For these reasons, the majority concluded that courts are empowered to examine the contested record to determine whether exemptions claimed by the state are proper. The majority held that this power should be invoked when it is in the interests of justice to do so.

In a separate concurrence, Yacoob J held that courts must always examine the contested record in order to reach a just and equitable outcome. In a further separate concurrence, Froneman J held that it will be in the interests of justice for courts to examine the record where either of the parties is constrained in presenting evidence in relation to the dispute, or where there are questions as to whether the exemption applies to the whole record or only to a part of it which can be severed so that the rest of the record may be disclosed.

In the result, the majority concluded that the High Court should have invoked its power to examine the report to decide the state’s claims that it was exempt from disclosure.

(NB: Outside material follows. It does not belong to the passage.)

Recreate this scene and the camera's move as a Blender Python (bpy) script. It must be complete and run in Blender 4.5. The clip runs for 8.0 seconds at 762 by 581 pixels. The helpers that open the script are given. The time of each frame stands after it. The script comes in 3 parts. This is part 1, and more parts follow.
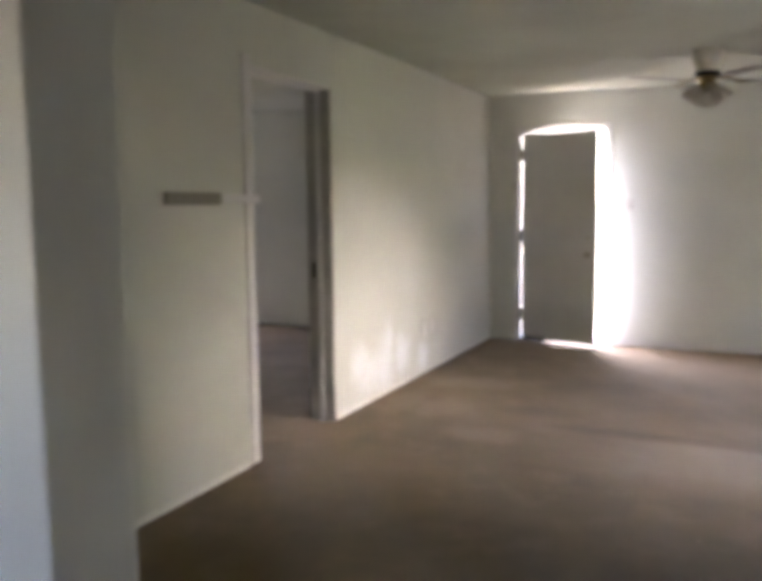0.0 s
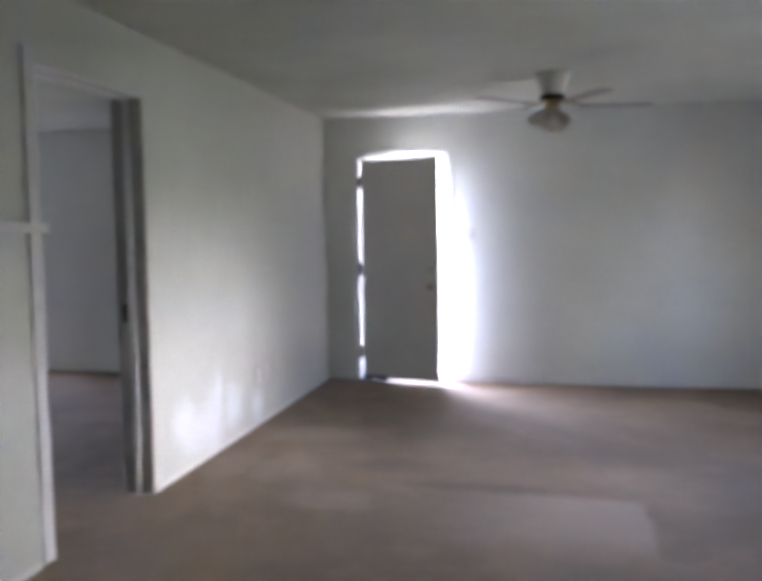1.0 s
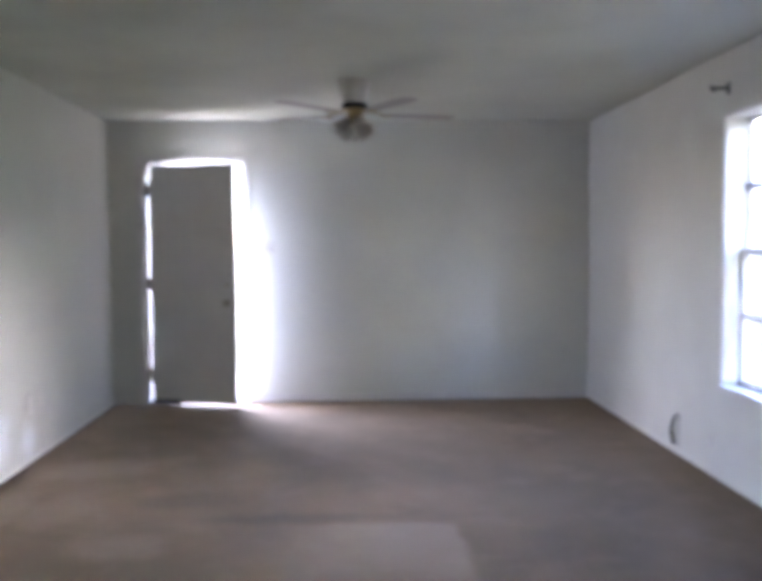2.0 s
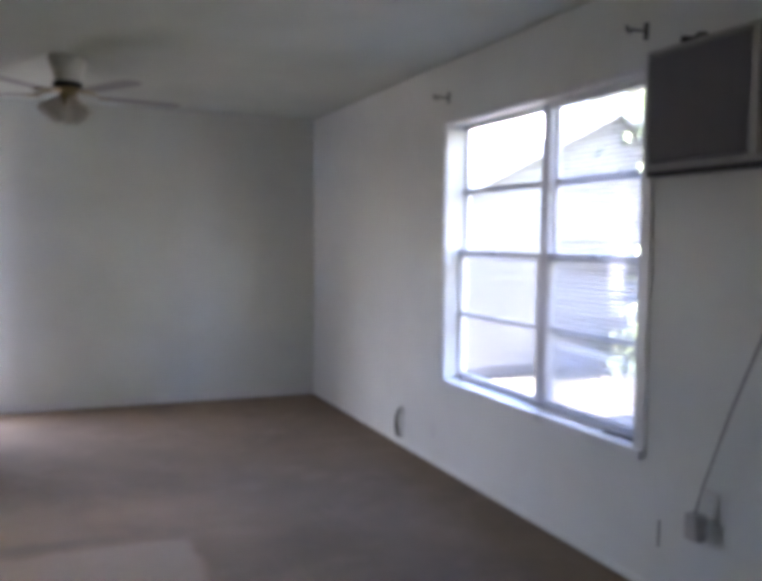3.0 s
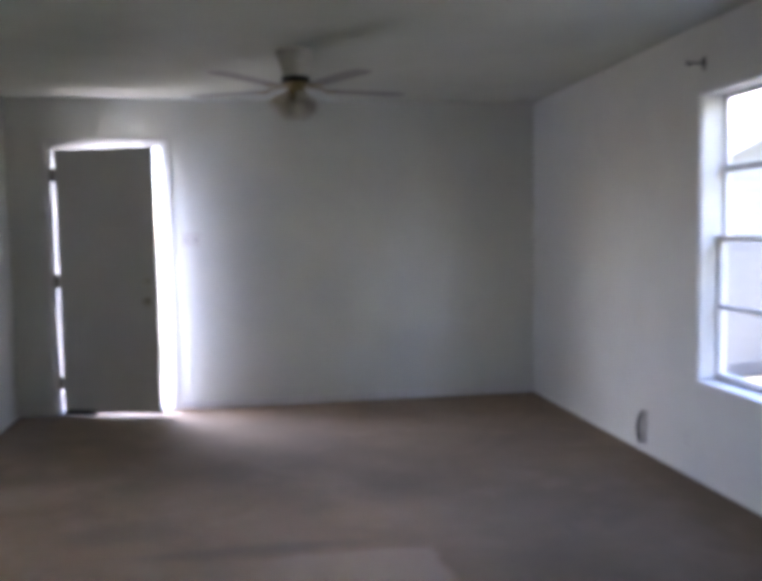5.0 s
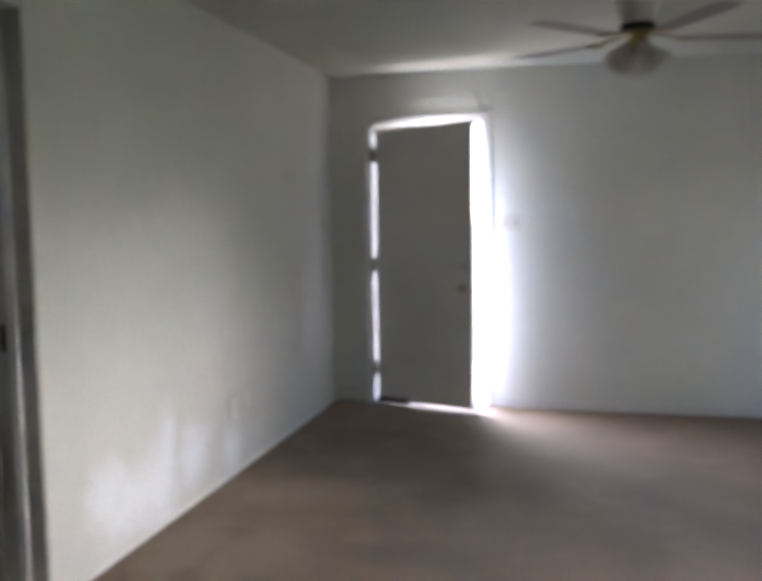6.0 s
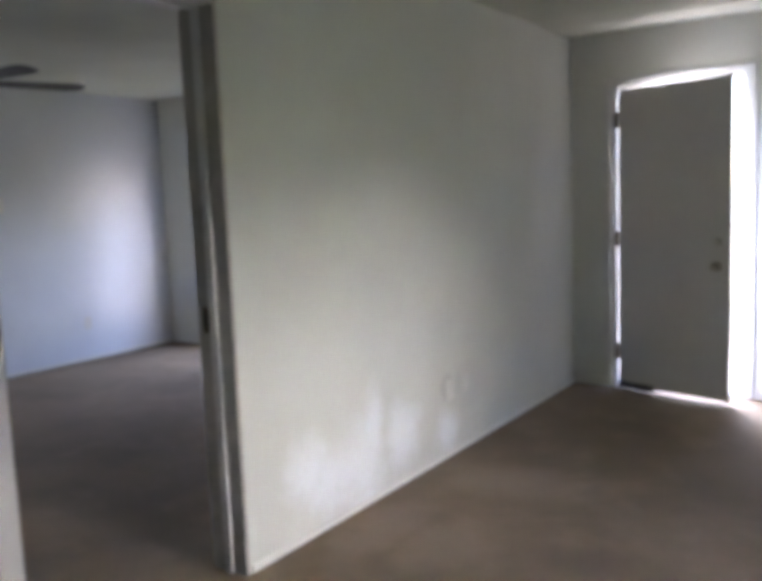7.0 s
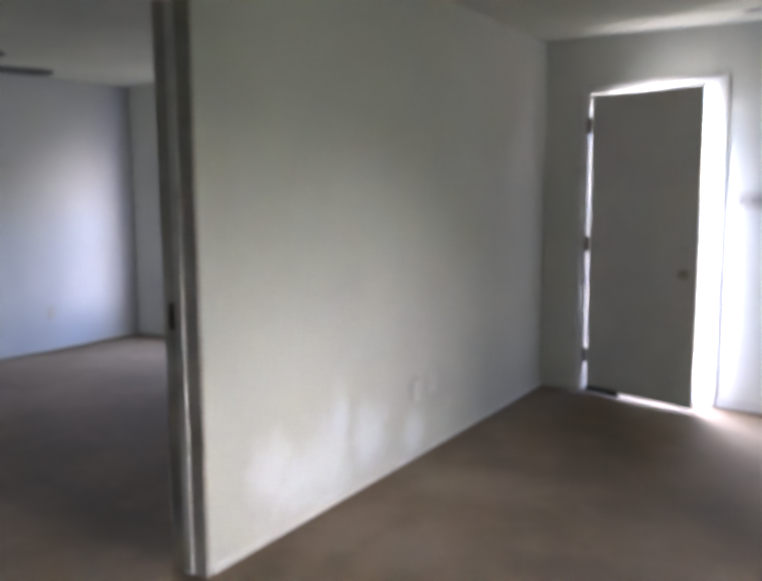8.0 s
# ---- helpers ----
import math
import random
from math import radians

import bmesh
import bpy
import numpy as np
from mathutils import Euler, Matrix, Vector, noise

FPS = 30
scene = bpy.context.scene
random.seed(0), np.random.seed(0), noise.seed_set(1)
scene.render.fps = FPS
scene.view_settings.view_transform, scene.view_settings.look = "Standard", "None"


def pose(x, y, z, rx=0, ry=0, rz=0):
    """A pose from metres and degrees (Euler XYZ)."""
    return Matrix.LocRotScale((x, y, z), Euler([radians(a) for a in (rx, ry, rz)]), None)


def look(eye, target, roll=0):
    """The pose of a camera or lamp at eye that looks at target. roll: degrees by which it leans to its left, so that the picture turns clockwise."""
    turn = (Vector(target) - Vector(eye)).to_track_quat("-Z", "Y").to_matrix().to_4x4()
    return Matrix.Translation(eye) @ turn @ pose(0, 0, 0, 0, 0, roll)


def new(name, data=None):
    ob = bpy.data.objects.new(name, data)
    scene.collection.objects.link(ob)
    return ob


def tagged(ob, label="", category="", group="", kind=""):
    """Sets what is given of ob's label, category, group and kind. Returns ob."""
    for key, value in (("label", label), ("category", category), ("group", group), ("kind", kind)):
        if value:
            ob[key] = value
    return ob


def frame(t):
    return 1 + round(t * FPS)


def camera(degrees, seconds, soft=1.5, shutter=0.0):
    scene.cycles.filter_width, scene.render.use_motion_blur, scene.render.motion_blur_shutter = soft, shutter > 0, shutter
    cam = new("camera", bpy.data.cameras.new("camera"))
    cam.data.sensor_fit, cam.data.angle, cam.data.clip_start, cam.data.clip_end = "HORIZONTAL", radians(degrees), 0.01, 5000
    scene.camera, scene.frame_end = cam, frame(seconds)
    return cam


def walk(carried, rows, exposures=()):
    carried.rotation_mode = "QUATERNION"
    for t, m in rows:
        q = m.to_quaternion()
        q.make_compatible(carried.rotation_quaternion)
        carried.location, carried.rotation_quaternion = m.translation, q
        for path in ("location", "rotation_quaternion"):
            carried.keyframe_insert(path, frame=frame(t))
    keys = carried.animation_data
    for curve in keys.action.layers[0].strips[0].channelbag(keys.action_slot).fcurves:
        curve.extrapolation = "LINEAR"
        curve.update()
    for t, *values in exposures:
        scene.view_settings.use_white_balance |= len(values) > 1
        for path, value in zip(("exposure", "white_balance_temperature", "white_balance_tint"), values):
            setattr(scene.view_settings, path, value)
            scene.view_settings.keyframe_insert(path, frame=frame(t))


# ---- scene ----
# ---------------------------------------------------------------- camera
cam = camera(51.0, 8.0, soft=6.5, shutter=0.4)
PATH = [
    (0, (2.369, -7.88, 1.397), (1.543, -6.072, 1.178), -0.6),
    (0.5, (2.265, -7.517, 1.391), (1.628, -5.63, 1.205), -0.9),
    (1, (2.102, -7.276, 1.391), (1.677, -5.327, 1.243), -0.8),
    (1.5, (2.007, -7.087, 1.374), (1.817, -5.1, 1.251), -0.6),
    (2, (2.016, -6.974, 1.369), (2.104, -4.979, 1.254), -0.4),
    (2.2, (2.014, -6.926, 1.369), (2.235, -4.942, 1.252), -0.1),
    (3.3, (1.924, -6.77, 1.392), (2.77, -4.962, 1.261), 0.6),
    (3.5, (1.907, -6.743, 1.391), (2.752, -4.935, 1.258), 0.5),
    (4, (1.872, -6.685, 1.399), (2.594, -4.825, 1.258), 0.2),
    (4.2, (1.874, -6.637, 1.401), (2.531, -4.754, 1.257), 0.1),
    (5.3, (1.771, -6.342, 1.354), (1.905, -4.351, 1.21), -1.0),
    (5.5, (1.774, -6.22, 1.352), (1.756, -4.225, 1.202), -0.8),
    (6, (1.836, -5.802, 1.364), (1.347, -3.87, 1.192), -0.8),
    (6.5, (1.996, -5.52, 1.4), (1.032, -3.78, 1.195), -2.1),
    (7, (2.073, -5.504, 1.41), (0.954, -3.863, 1.173), -2.3),
    (7.5, (2.053, -5.483, 1.416), (0.969, -3.821, 1.166), -1.2),
    (8, (2.053, -5.481, 1.43), (1.0, -3.8, 1.179), -0.4),
]
EXPOSURES = [(0, 6.55, 7350, 32), (0.5, 6.52, 6400, 32), (1.0, 6.52, 6100, 33), (1.5, 6.52, 6050, 35), (2.0, 6.47, 6100, 33), (3.5, 5.85, 6250, 34), (4.0, 5.75, 6250, 35), (5.3, 5.95, 6150, 31), (5.5, 6.05, 6300, 30), (6.5, 6.08, 6400, 29), (8.0, 6.15, 6400, 29)]
walk(cam, [(t, look(eye, target, roll)) for t, eye, target, roll in PATH], EXPOSURES)

# ---------------------------------------------------------------- daylight
SUN_AZIMUTH, SUN_HEIGHT = radians(271), radians(42)      # clockwise from +y
world = bpy.data.worlds.new("sky")
scene.world = world
world.use_nodes = True
sky = world.node_tree.nodes.new("ShaderNodeTexSky")
sky.sky_type = "NISHITA"
sky.sun_disc = False
sky.sun_elevation, sky.sun_rotation = SUN_HEIGHT, SUN_AZIMUTH
sky.dust_density = 1.0
background = world.node_tree.nodes["Background"]
background.inputs["Strength"].default_value = 0.09
world.node_tree.links.new(sky.outputs[0], background.inputs[0])

sun_data = bpy.data.lights.new("sun", "SUN")
sun_data.energy, sun_data.angle, sun_data.color = 5.0, radians(0.6), (1.0, 0.97, 0.93)
sun = new("sun", sun_data)
to_sun = Vector((math.sin(SUN_AZIMUTH) * math.cos(SUN_HEIGHT), math.cos(SUN_AZIMUTH) * math.cos(SUN_HEIGHT), math.sin(SUN_HEIGHT)))
sun.matrix_world = look(to_sun * 40, (0, 0, 0))

# Added area lamp: stands in for sky light spilling past the door leaf.
door_sky = bpy.data.lights.new("entrance_sky_fill", "AREA")
door_sky.shape, door_sky.size, door_sky.size_y = "RECTANGLE", 0.42, 1.3
door_sky.energy, door_sky.color, door_sky.spread = 0.58, (0.68, 0.79, 1.0), radians(90)
new("entrance_sky_fill", door_sky).matrix_world = look((0.77, 0.40, 1.1), (1.15, -0.08, 0.66))
# Added fill lamp behind the bedroom window, brightening the floor like sky light.
bed_sky = bpy.data.lights.new("bedroom_sky_fill", "AREA")
bed_sky.shape, bed_sky.size, bed_sky.size_y = "RECTANGLE", 0.5, 0.6
bed_sky.energy, bed_sky.color, bed_sky.spread = 0.15, (0.72, 0.82, 1.0), radians(110)
new("bedroom_sky_fill", bed_sky).matrix_world = look((-3.39, 0.34, 1.25), (-3.30, -0.46, 0.68))


# ---------------------------------------------------------------- materials
class Nodes:
    """Short hand for one node material."""

    def __init__(self, name):
        self.material = bpy.data.materials.new(name)
        self.material.use_nodes = True
        self.tree = self.material.node_tree
        self.shader = self.tree.nodes["Principled BSDF"]
        self.place = self.tree.nodes.new("ShaderNodeTexCoord").outputs["Object"]

    def node(self, kind, *links, **values):
        made = self.tree.nodes.new(kind)
        if "operation" in values:
            made.operation = values["operation"]
        if "data_type" in values:
            made.data_type = values["data_type"]
        if "interpolation_type" in values:
            made.interpolation_type = values["interpolation_type"]
        for slot, source in links:
            if hasattr(source, "is_output"):
                self.tree.links.new(source, made.inputs[slot])
            else:
                made.inputs[slot].default_value = source
        return made

    def noise(self, scale, detail=4.0, rough=0.55, place=None):
        return self.node("ShaderNodeTexNoise", ("Vector", place or self.place), ("Scale", scale), ("Detail", detail), ("Roughness", rough)).outputs["Fac"]

    def ramp(self, source, low, high, to_low=0.0, to_high=1.0):
        return self.node("ShaderNodeMapRange", (0, source), (1, low), (2, high), (3, to_low), (4, to_high), interpolation_type="SMOOTHSTEP").outputs[0]

    def mix(self, factor, a, b):
        made = self.node("ShaderNodeMix", (0, factor), data_type="RGBA")
        for slot, value in ((6, a), (7, b)):
            if hasattr(value, "is_output"):
                self.tree.links.new(value, made.inputs[slot])
            else:
                made.inputs[slot].default_value = (*value, 1)
        return made.outputs[2]

    def math(self, operation, a, b):
        return self.node("ShaderNodeMath", (0, a), (1, b), operation=operation).outputs[0]

    def blob(self, centre, size, wobble=0.0, scale=4.0, edge=0.35):
        """1 inside a soft ellipsoid at centre, with an uneven outline."""
        away = self.node("ShaderNodeVectorMath", (0, self.place), (1, centre), operation="SUBTRACT").outputs[0]
        away = self.node("ShaderNodeVectorMath", (0, away), (1, size), operation="DIVIDE").outputs[0]
        far = self.node("ShaderNodeVectorMath", (0, away), operation="LENGTH").outputs["Value"]
        if wobble:
            far = self.math("ADD", far, self.math("MULTIPLY", self.math("SUBTRACT", self.noise(scale), 0.5), wobble))
        return self.ramp(far, 1.0 - edge, 1.0 + edge, 1.0, 0.0)

    def done(self, color=None, rough=None, bump=None, strength=0.1, distance=0.002, metal=0.0):
        for slot, value in (("Base Color", color), ("Roughness", rough)):
            if value is None:
                continue
            if hasattr(value, "is_output"):
                self.tree.links.new(value, self.shader.inputs[slot])
            elif slot == "Base Color":
                self.shader.inputs[slot].default_value = (*value, 1)
            else:
                self.shader.inputs[slot].default_value = value
        self.shader.inputs["Metallic"].default_value = metal
        if bump is not None:
            made = self.node("ShaderNodeBump", ("Height", bump), ("Strength", strength), ("Distance", distance))
            self.tree.links.new(made.outputs[0], self.shader.inputs["Normal"])
        return self.material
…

In a dissenting judgment, written by Cameron J, four members of the Constitutional Court found that the Presidency failed to justify its refusal to release the report, or to put up a plausible basis for a plea that the statute made it impossible for it to provide adequate reasons for its refusal. It also held that a court should exercise its powers to examine the record only under exceptional circumstances. The dissent concluded that the report should therefore be released without further consideration of the matter by the High Court.

The Constitutional Court accordingly remitted the matter to the High Court for that Court to examine the record and determine the case in the light of its judgment.